Stem solidness and its relationship to water-soluble carbohydrates: association with wheat yield under water deficit

Saint Pierre C., Trethowan R., Reynolds M.

A study of 36 wheat (Triticum aestivum L.) genotypes with different levels of stem solidness was conducted to assess the heritability and relationship among stem morphological properties, stem water-soluble carbohydrates (WSC) storage capacity and grain yield. The total amount of pith-fill in the upper stem internode (VOL) was highly correlated with the total content of WSC per stem under both water deficit (DEF) (r = 0.56) and well irrigated conditions (IRR) (r = 0.49).
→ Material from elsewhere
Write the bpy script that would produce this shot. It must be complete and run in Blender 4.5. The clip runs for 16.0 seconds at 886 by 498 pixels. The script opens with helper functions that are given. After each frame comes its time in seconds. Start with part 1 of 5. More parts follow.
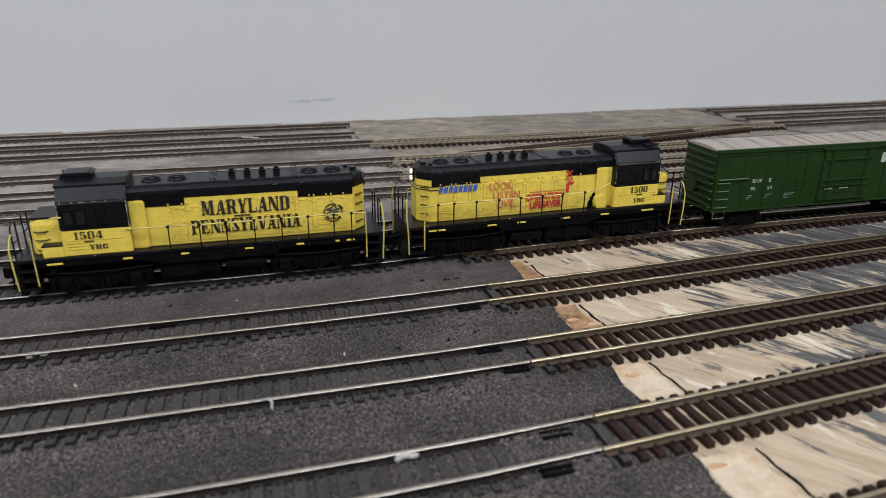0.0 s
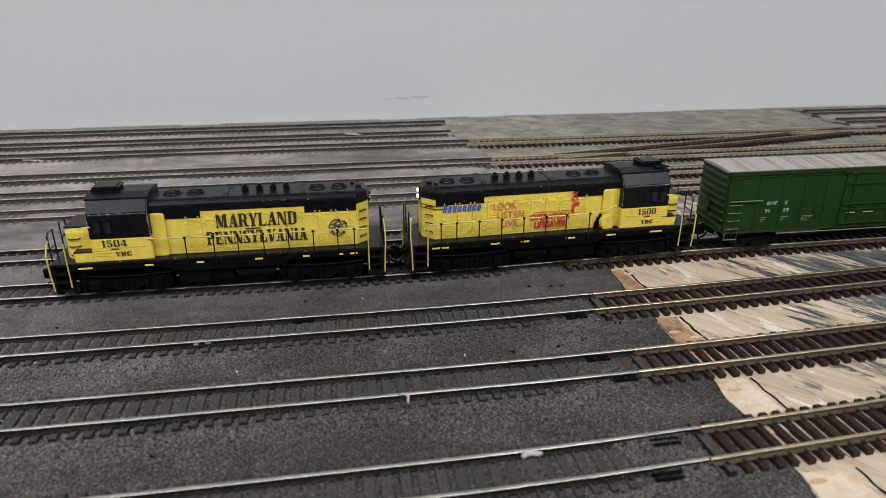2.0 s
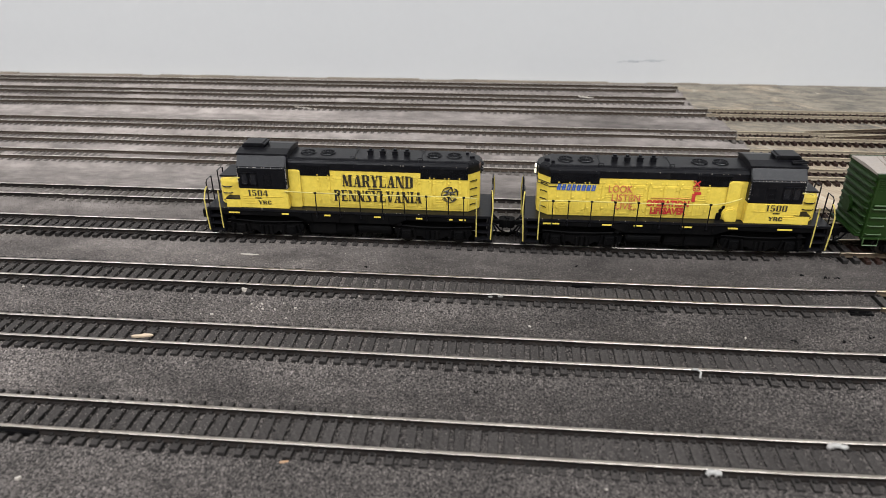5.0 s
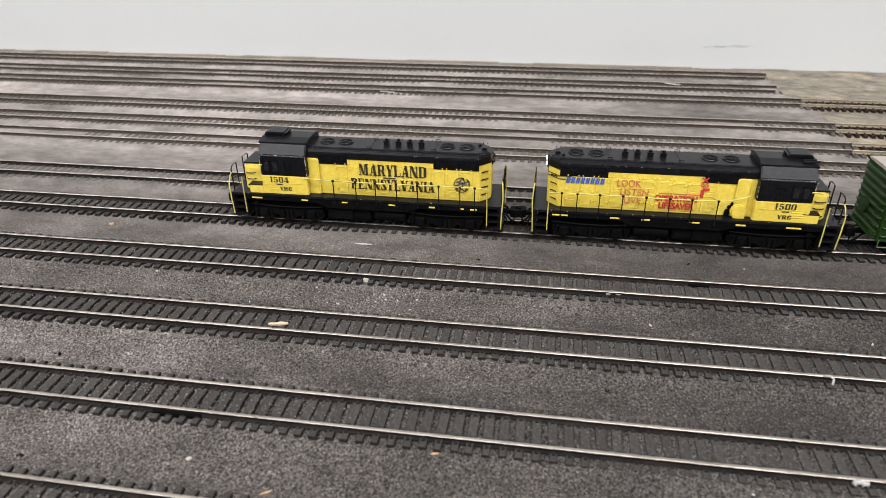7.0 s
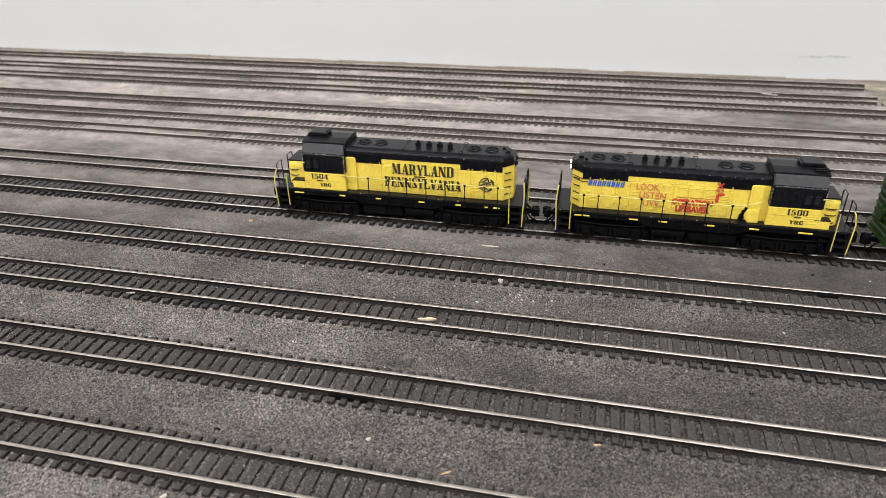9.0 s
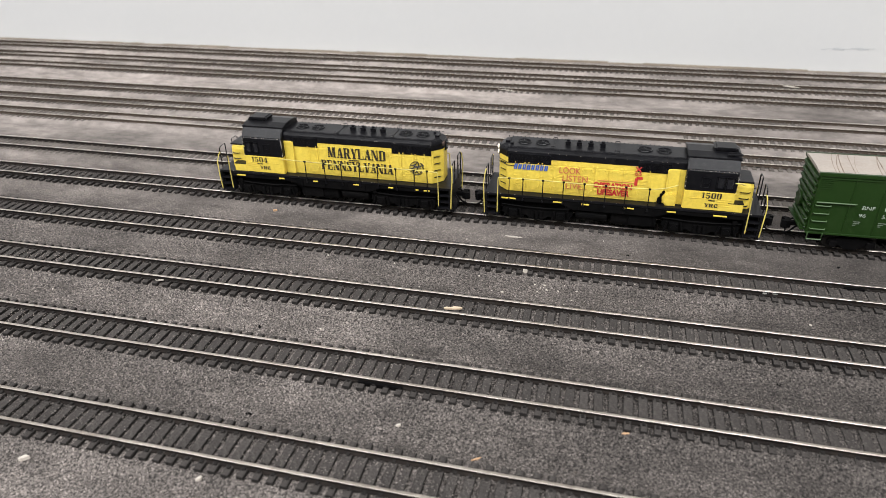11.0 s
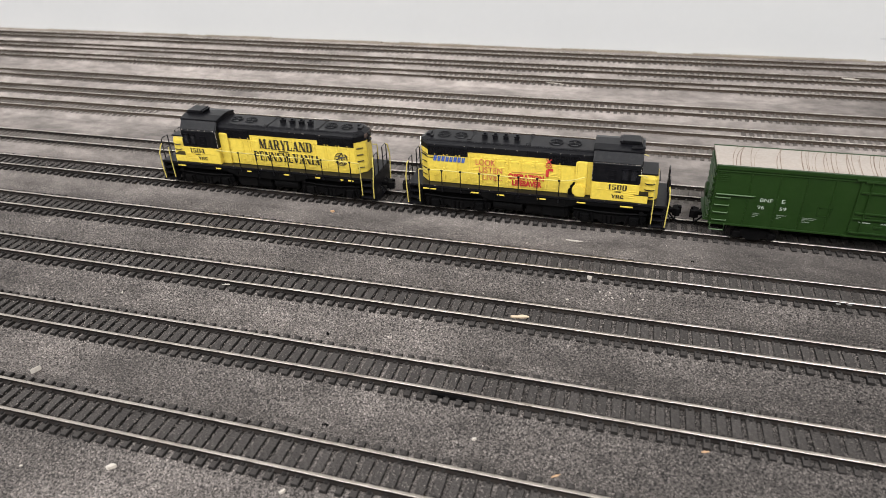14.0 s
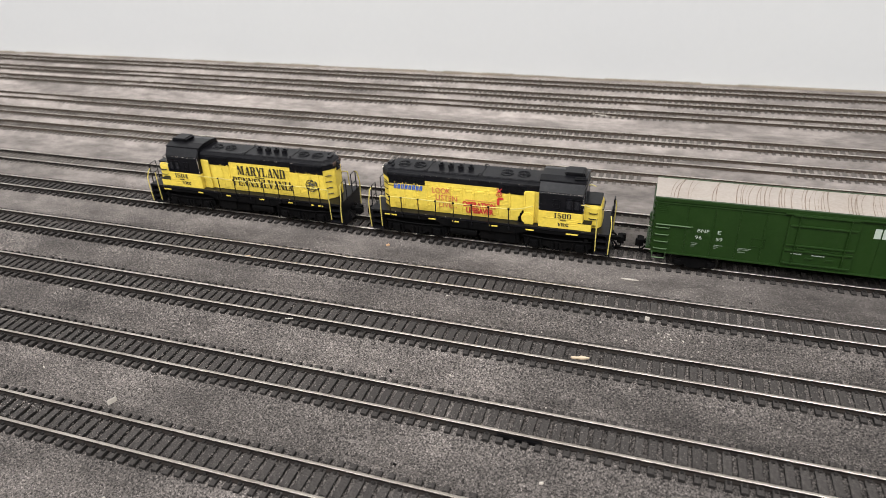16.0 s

A positive correlation was also found between VOL and grain yield under DEF (r = 0.49), which was explained by the positive contribution of WSC to grain yield. A closer association of grain yield and morphological traits was identified under DEF than under IRR. The closer associations found among estimations of %WSC and WSC-area and grain yield under DEF indicate that these variables may be adaptive rather than constitutive traits. High heritability values (0.77–0.84) observed for stem morphological traits reinforce their potential use in breeding for high WSC and ultimately, higher grain yield under water-limited environments. Stem length, diameter and solidness could be combined in an ideal plant ideotype to maximise WSC reserves as a strategy to improve yield under water-limited conditions.